The European Banking Authority (EBA) has published some guidelines which all banking institutions must follow related to outsourcing and using cloud technologies. 

The internal audit function’s activities, as per EBA defined guidelines, should follow a risk-based approach that involves the independent review of outsourced activities. Therefore, the audit plan and program include the outsourcing arrangements of critical functions.
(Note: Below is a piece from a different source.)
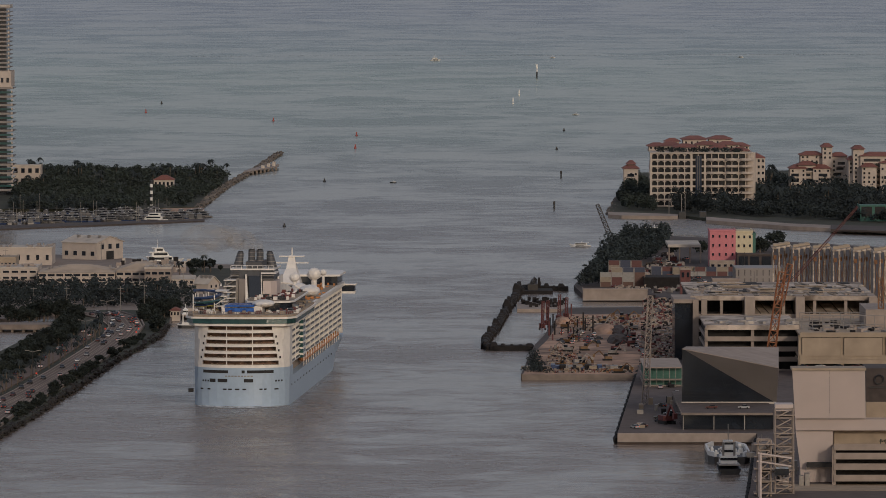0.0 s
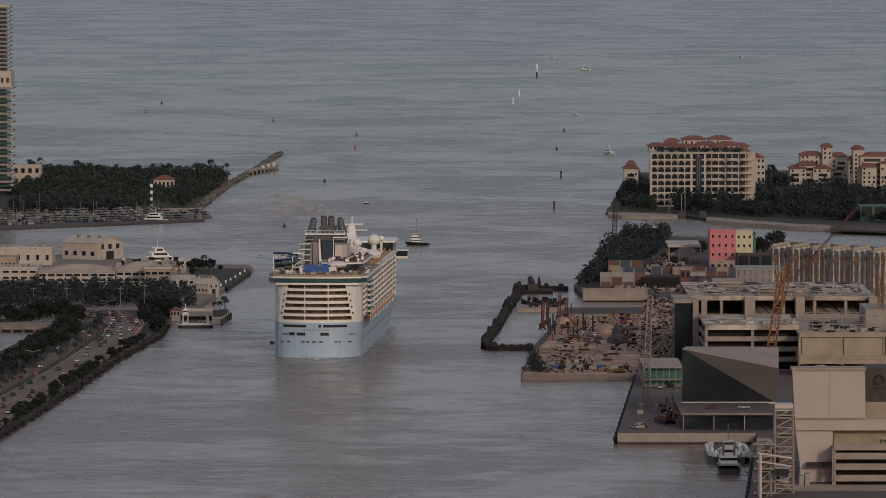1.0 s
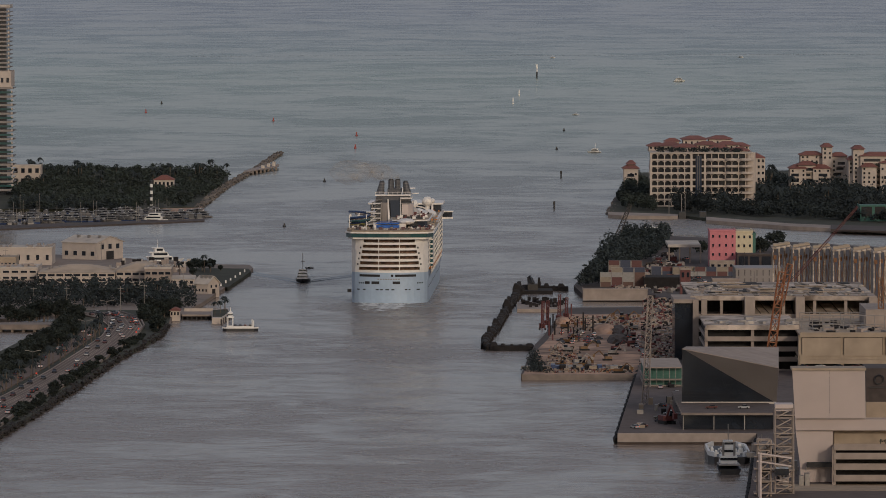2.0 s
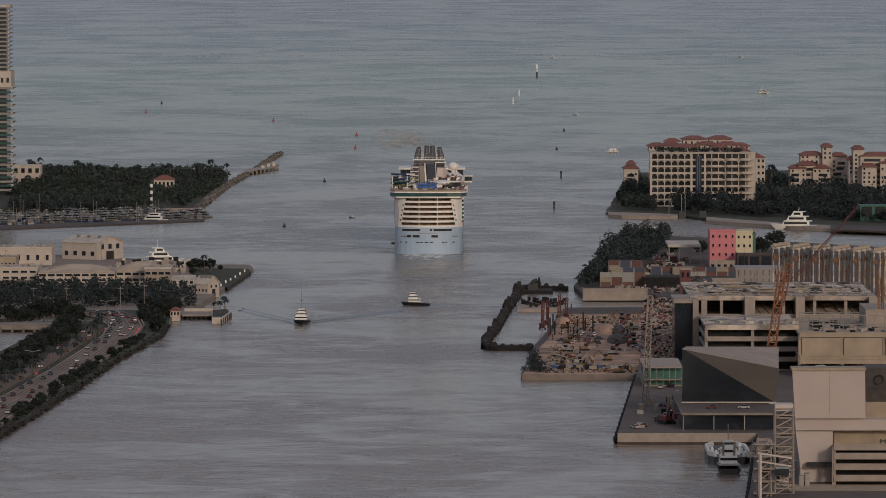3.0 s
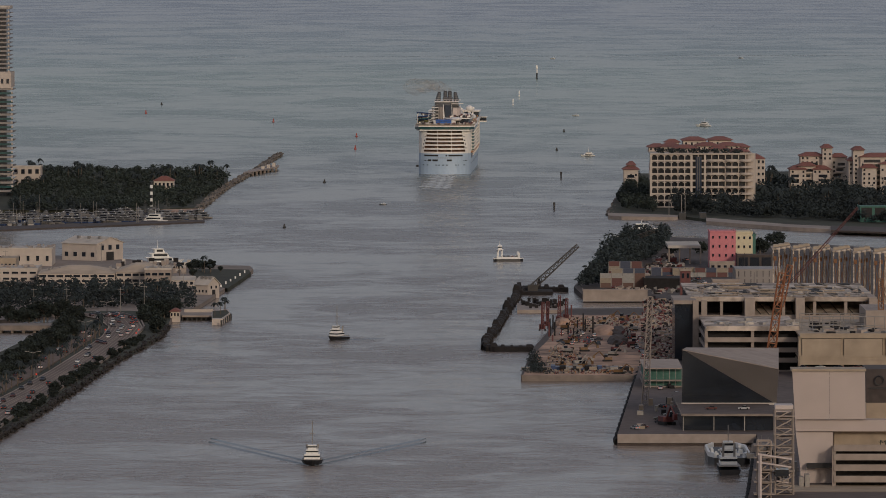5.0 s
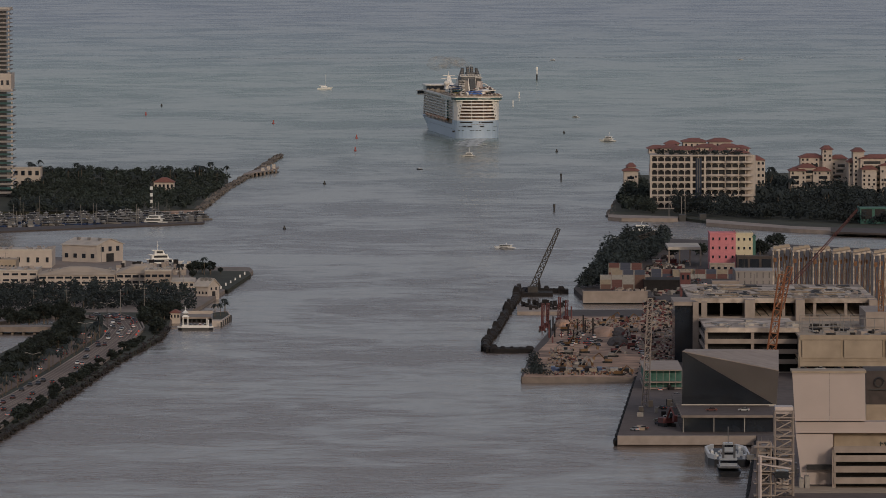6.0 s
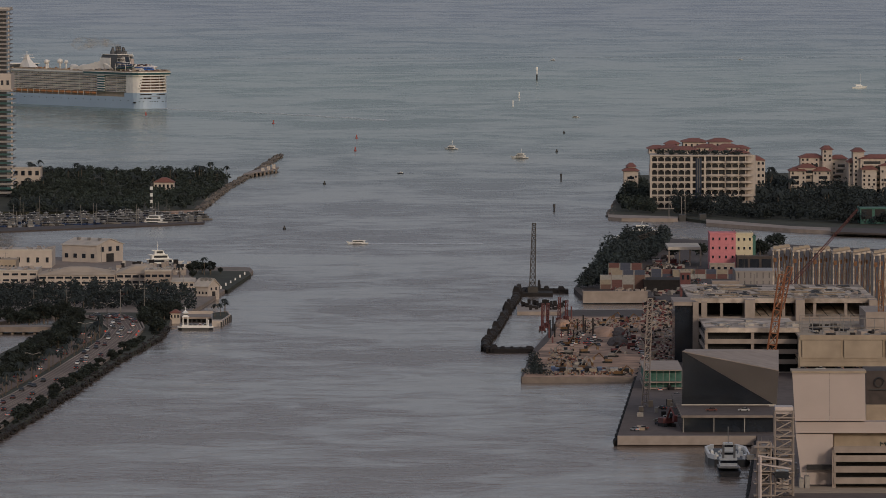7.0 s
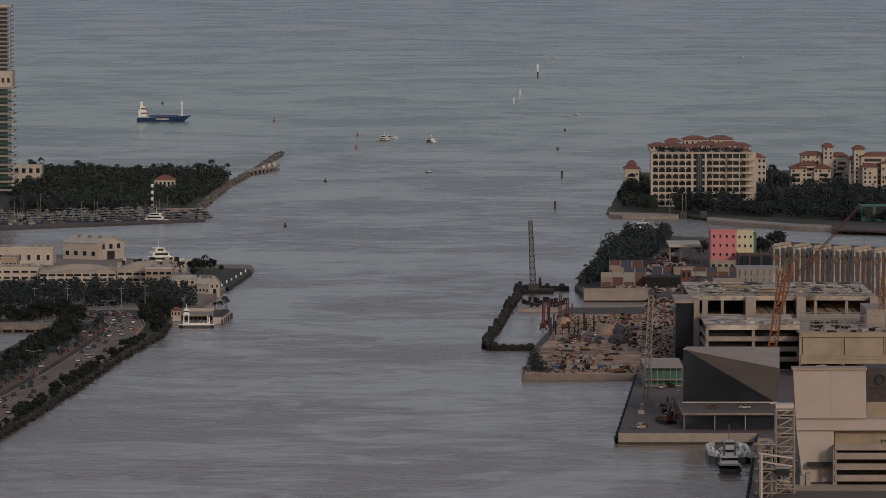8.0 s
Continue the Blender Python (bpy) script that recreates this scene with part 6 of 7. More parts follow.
# ---- boats under way ----
def tug(name, label, length=5.0, mast=2.6, category="tug", tall=1.0):
    t = thing(name, label, category)
    bm, mat = hull_mesh(length, length * 0.42, length * 0.13 * tall, "hull", BLACK)
    part("hull", bm, mat, t)
    bm = bmesh.new()
    prism(bm, [(-length * 0.19, -length * 0.44), (length * 0.19, -length * 0.44), (length * 0.19, length * 0.2), (0, length * 0.42), (-length * 0.19, length * 0.2)], length * 0.15 * tall, length * 0.17 * tall)
    part("deck", bm, STEEL, t)
    z = length * 0.16 * tall
    for w, y0, y1, h in ((0.3, -0.2, 0.22, 0.15 * tall), (0.24, -0.1, 0.2, 0.13 * tall), (0.17, -0.02, 0.17, 0.13 * tall)):
        bm = bmesh.new()
        box(bm, -w * length / 2, w * length / 2, y0 * length, y1 * length, z, z + h * length)
        c = part("deck_house", bm, BOAT_WHITE, t)
        bm = bmesh.new()
        box(bm, -w * length / 2 - 0.02, w * length / 2 + 0.02, y0 * length - 0.02, y1 * length + 0.02, z + h * length * 0.45, z + h * length * 0.75)
        part("window_band", bm, DARK_GLASS, c)
        z += h * length
    bm = bmesh.new()
    rod(bm, (0, 0, z - 0.1), (0, 0, z + mast), 0.06)
    rod(bm, (-0.35, 0, z + mast * 0.45), (0.35, 0, z + mast * 0.45), 0.05)
    part("mast", bm, STEEL, t)
    for sx in (-1, 1):
        bm = bmesh.new()
        rod(bm, (sx * length * 0.1, -length * 0.16, length * 0.3 * tall), (sx * length * 0.1, -length * 0.18, length * 0.55 * tall), 0.14, 8)
        part("funnel", bm, STEEL, t)
    return t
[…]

The internal audit function ascertains outsourcing that the payment institution’s framework is accurately and efficiently implemented and in line with the relevant laws and regulations. 

These include the analysis of the risk strategy and management decisions; the credibility, quality, and effectiveness of essential functions; the efficiency of outsourcing approaches; the appropriate involvement of governance bodies; and the appropriate monitoring and management of outsourcing arrangements.

What part plays the European Banking Authority (EBA) in software QA?

The European Banking Authority (EBA) has been regularly performing testing exercises across the European Union, and influential among them are stress testing, security testing, and compatibility testing. 

According to the EBA, the aim is to assess the flexibility of EU banks against a standard set of adverse economic developments to identify the potential risks and to inform supervisory decisions, and increase market discipline. The European Central Bank (ECB) and other European competent authorities support these QA audit exercises and use them to make supervisory decisions.